• **WRITTEN EXERCISE**
A precise retyping is required of every line from the one containing "of a camera" down to the one containing "for path in", both included, and of no other line.

● ● ● ● ● ● ●

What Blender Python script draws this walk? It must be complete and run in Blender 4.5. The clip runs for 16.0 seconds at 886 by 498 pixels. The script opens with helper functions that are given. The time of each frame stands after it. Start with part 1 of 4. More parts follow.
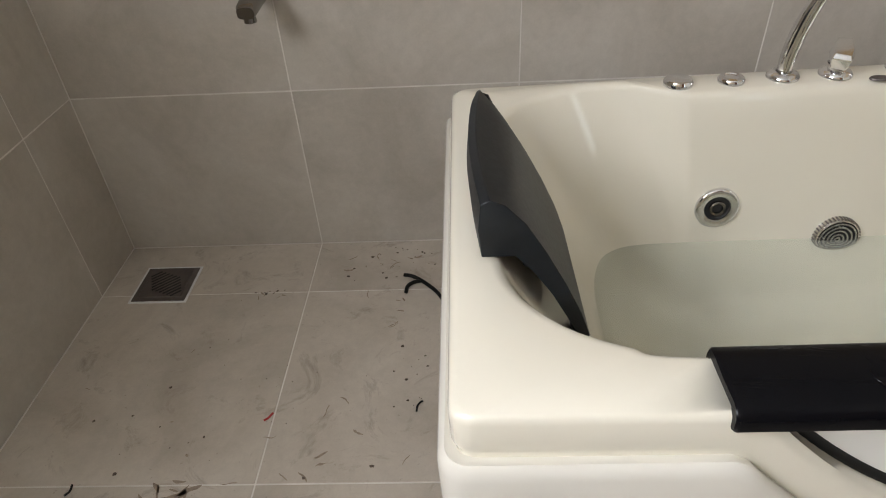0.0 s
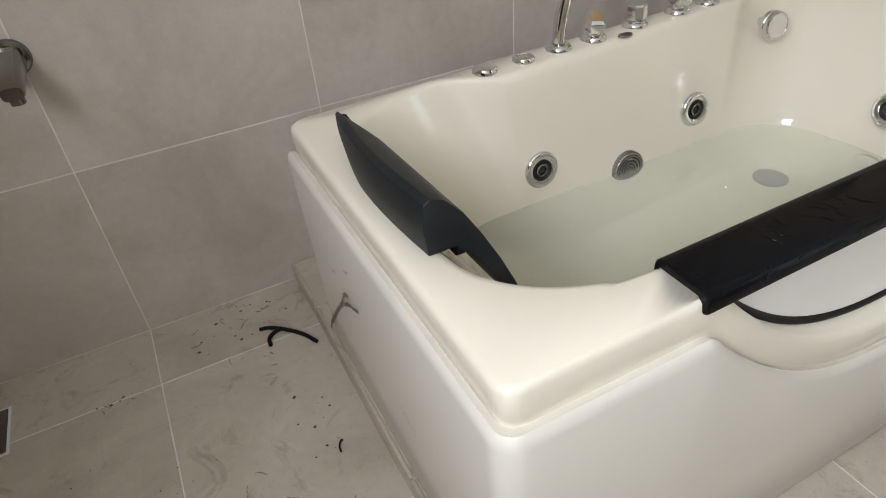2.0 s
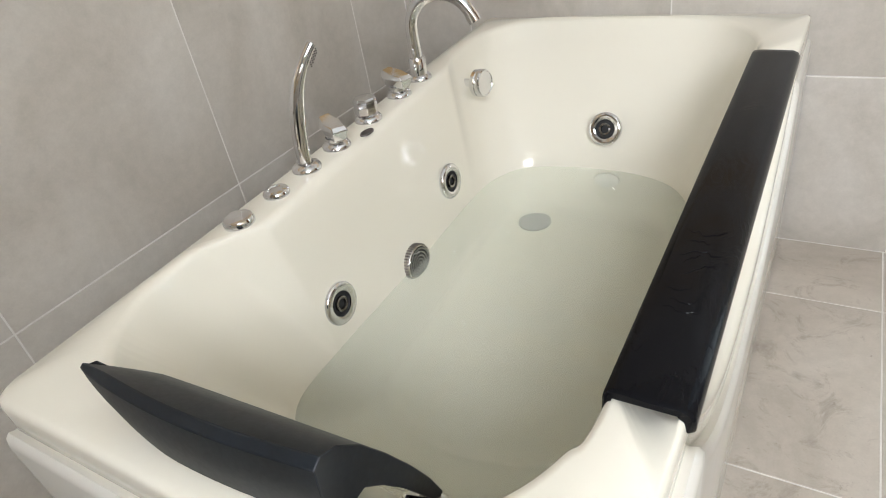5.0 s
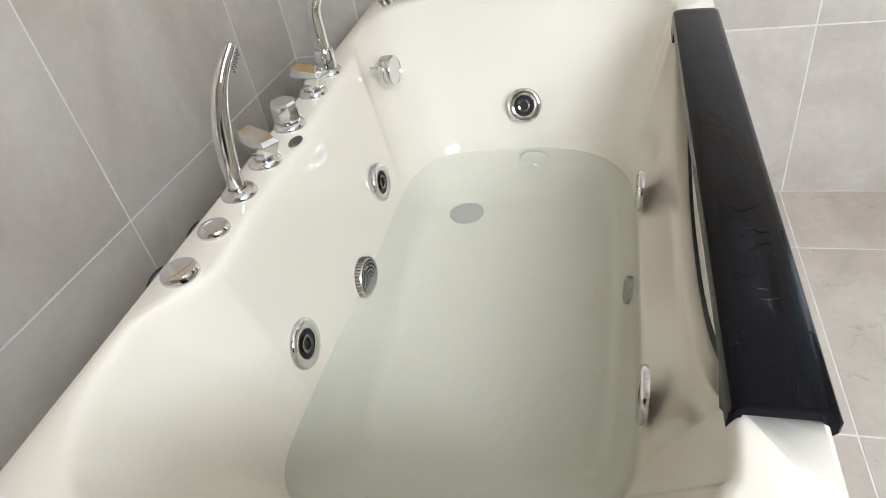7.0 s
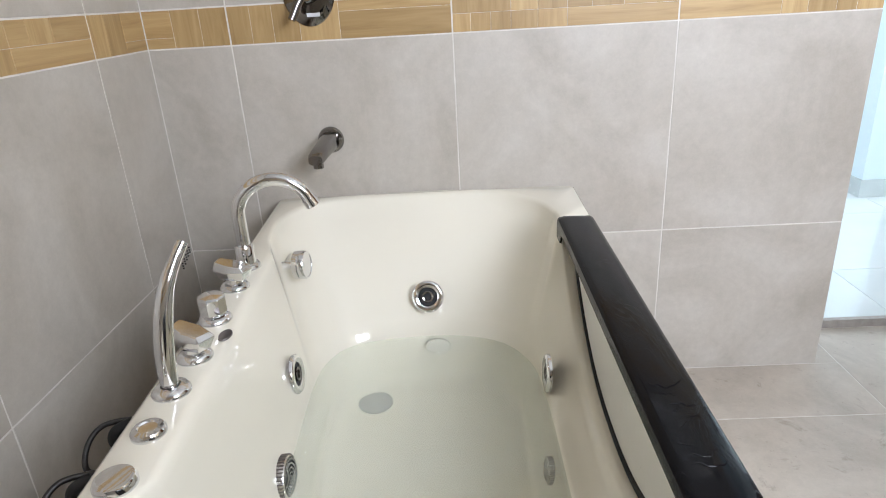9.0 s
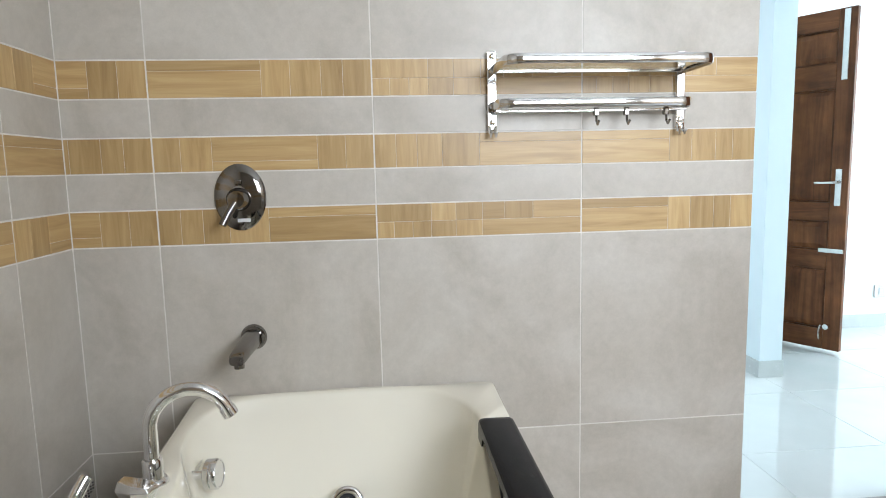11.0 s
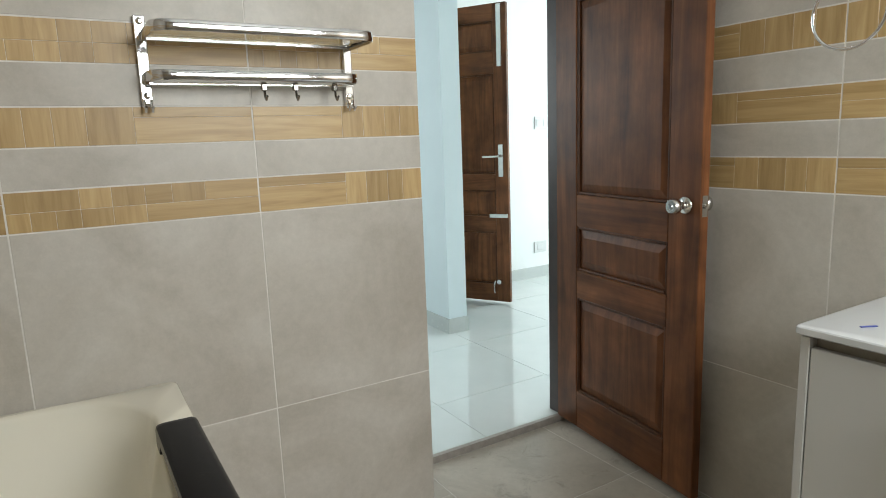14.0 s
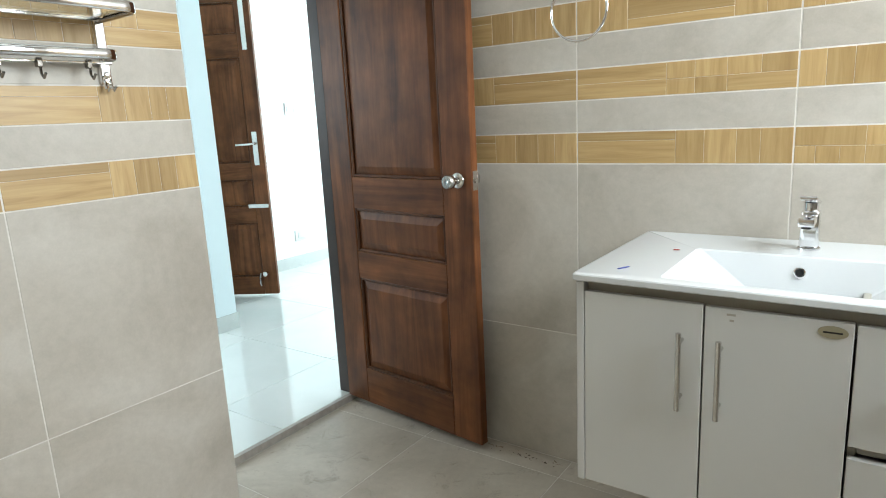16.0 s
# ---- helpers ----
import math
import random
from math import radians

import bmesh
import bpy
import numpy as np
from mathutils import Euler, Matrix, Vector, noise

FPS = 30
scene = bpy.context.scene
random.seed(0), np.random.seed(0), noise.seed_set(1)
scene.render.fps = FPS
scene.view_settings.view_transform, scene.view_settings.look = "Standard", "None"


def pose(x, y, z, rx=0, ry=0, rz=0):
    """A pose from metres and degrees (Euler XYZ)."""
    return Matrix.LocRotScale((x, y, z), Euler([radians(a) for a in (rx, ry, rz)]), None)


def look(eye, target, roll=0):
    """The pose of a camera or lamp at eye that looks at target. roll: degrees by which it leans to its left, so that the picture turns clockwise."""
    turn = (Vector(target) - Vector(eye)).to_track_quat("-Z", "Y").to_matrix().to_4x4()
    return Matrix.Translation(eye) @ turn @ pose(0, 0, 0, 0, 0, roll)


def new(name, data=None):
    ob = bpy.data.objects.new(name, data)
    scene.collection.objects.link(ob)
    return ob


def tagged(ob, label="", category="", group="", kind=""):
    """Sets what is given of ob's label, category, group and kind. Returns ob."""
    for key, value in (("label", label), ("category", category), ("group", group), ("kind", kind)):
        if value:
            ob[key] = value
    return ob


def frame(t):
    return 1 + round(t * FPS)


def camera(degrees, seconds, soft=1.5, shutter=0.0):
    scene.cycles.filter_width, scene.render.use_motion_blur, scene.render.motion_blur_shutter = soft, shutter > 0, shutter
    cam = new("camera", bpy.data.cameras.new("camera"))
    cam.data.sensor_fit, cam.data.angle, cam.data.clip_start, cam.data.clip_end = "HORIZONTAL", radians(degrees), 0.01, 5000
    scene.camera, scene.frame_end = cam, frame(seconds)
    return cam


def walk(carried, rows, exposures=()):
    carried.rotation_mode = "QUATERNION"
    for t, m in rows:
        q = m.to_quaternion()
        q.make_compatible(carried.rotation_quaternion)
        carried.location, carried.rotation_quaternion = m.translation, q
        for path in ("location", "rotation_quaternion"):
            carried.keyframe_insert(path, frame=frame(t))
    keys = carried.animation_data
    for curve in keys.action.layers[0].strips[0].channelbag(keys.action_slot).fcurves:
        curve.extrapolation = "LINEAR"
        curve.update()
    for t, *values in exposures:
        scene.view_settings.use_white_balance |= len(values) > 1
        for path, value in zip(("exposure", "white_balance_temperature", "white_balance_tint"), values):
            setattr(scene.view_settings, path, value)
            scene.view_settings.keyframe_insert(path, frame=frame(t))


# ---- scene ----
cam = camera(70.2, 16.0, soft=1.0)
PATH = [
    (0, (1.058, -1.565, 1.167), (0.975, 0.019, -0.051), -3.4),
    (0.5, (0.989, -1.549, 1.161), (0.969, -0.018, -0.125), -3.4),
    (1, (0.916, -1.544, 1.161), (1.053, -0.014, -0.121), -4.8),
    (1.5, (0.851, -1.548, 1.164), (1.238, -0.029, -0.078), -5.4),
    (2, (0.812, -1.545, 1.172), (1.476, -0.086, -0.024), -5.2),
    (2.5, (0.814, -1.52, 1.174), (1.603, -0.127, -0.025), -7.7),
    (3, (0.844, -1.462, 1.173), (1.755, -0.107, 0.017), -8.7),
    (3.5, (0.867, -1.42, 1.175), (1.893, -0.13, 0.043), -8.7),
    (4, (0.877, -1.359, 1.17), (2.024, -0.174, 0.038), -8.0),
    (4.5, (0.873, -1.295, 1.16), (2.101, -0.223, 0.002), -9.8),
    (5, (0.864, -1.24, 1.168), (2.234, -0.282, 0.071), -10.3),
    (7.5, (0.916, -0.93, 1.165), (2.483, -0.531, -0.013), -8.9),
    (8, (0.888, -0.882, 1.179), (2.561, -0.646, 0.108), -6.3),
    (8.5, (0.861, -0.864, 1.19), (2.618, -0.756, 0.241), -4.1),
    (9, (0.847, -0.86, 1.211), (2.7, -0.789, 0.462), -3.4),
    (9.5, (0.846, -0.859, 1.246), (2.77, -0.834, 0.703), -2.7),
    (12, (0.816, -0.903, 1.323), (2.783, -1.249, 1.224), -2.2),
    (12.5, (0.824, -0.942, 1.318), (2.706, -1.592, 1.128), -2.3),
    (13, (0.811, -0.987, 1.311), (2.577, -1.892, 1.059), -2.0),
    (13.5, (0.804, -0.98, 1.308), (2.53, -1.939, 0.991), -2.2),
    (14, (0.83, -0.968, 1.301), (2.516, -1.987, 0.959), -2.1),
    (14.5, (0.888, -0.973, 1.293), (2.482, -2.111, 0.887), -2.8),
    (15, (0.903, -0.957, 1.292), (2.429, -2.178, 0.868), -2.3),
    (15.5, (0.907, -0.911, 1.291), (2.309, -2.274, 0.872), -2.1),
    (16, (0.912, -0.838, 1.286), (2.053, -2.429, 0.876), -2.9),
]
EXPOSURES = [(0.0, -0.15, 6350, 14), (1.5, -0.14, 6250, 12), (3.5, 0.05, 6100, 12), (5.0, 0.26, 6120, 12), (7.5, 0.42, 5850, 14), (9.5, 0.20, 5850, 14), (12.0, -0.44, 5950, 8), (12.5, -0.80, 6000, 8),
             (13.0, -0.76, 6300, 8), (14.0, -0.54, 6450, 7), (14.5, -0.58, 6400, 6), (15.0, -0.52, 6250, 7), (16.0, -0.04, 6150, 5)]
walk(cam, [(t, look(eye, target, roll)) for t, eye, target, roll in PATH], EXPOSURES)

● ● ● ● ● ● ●

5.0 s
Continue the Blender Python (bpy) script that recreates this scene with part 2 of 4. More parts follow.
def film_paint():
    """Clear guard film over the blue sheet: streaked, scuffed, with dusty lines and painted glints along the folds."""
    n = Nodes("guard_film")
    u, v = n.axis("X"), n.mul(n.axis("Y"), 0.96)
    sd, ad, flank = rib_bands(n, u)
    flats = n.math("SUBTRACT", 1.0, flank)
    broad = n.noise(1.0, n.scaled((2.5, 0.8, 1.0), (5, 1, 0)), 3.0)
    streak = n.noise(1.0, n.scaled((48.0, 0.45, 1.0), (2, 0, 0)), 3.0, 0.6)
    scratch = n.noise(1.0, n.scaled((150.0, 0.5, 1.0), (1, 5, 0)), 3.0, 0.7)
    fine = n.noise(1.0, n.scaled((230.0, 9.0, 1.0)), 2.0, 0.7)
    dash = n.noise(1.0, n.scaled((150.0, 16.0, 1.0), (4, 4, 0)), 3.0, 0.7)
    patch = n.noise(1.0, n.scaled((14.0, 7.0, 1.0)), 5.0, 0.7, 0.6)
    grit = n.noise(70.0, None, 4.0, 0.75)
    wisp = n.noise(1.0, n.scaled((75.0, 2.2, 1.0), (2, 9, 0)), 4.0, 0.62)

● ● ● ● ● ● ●

• **PROBLEM SOLUTION**
    """The pose of a camera or lamp at eye that looks at target. roll: degrees by which it leans to its left, so that the picture turns clockwise."""
    turn = (Vector(target) - Vector(eye)).to_track_quat("-Z", "Y").to_matrix().to_4x4()
    return Matrix.Translation(eye) @ turn @ pose(0, 0, 0, 0, 0, roll)


def new(name, data=None):
    ob = bpy.data.objects.new(name, data)
    scene.collection.objects.link(ob)
    return ob


def tagged(ob, label="", category="", group="", kind=""):
    """Sets what is given of ob's label, category, group and kind. Returns ob."""
    for key, value in (("label", label), ("category", category), ("group", group), ("kind", kind)):
        if value:
            ob[key] = value
    return ob


def frame(t):
    return 1 + round(t * FPS)


def camera(degrees, seconds, soft=1.5, shutter=0.0):
    scene.cycles.filter_width, scene.render.use_motion_blur, scene.render.motion_blur_shutter = soft, shutter > 0, shutter
    cam = new("camera", bpy.data.cameras.new("camera"))
    cam.data.sensor_fit, cam.data.angle, cam.data.clip_start, cam.data.clip_end = "HORIZONTAL", radians(degrees), 0.01, 5000
    scene.camera, scene.frame_end = cam, frame(seconds)
    return cam


def walk(carried, rows, exposures=()):
    carried.rotation_mode = "QUATERNION"
    for t, m in rows:
        q = m.to_quaternion()
        q.make_compatible(carried.rotation_quaternion)
        carried.location, carried.rotation_quaternion = m.translation, q
        for path in ("location", "rotation_quaternion"):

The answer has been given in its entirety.